With investment properties there is a "hit" in price. Meaning in order to get the same rate, you will have to pay more. The $2500 is probably a discount fee. Meaning that you are paying to get that rate. If you didn't pay the mortgage broker would probably be "paying" the lender to do the loan for you... for free AND he owes the lender money. Being a mortgage broker myself, that is probably what they are doing, but they are being VERY shady about it! I have NEVER heard of that law. They cannot deem a house not a 2nd house if its not by the beach or mountains, etc. I did a 2nd home through Fannie/Freddie in Washington, D.C.!!! (Lived about 100 miles away from D.C. and worked in D.C., used that to live in on the weekdays!) That is as urban as it gets! Basically, do not quote me on this, I think the 2nd home has to be about 60 or 70 miles away from your current primary residence to be classified as a 2nd home and you have to have a legitimate reason to buy this as a 2nd home if it isn't in a "vacation" type community.
<They cannot deem a house not a 2nd house if its not by the beach or mountains,>
But that is exactly what they (underwriters) did!

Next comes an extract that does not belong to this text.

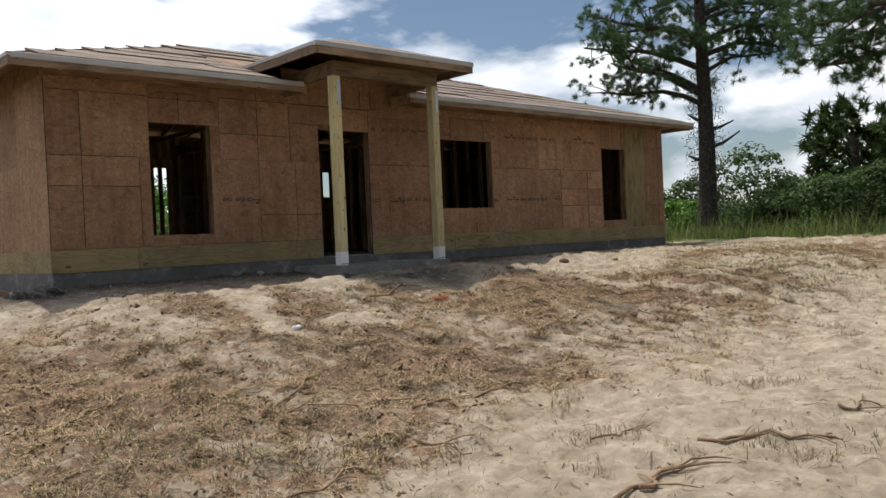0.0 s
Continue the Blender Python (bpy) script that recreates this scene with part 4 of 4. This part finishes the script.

I have learned Fannie Mae has vague terms for second homes and I qualify, meet the terms. What I didn't know was that the lender/underwriter have themselves more stringent rules to which "second homes" qualify. And this particular lender has "resort area -beachfront-lake" criteria they use. My home is being purchased in the city limits of a small town - so bam - automatically reverted to investment property according to their own criteria. And yes, I would have to pay 2.5 points now that they have determined it's investment property. My broker has been going to bat for me, he's told the underwriters to just sell the loan to Fannie Mae because we at least meet their criteria for second homes.
The long and short of this whole stinking ordeal....we are submitting to another lender, and I believe will be able to still pull off the deal/loan without breaching the Dec 14th contracted closing date. I will have to pay a slightly higher rate (was 4.875 - now 5.25), but will save $2500 dollars in closing costs.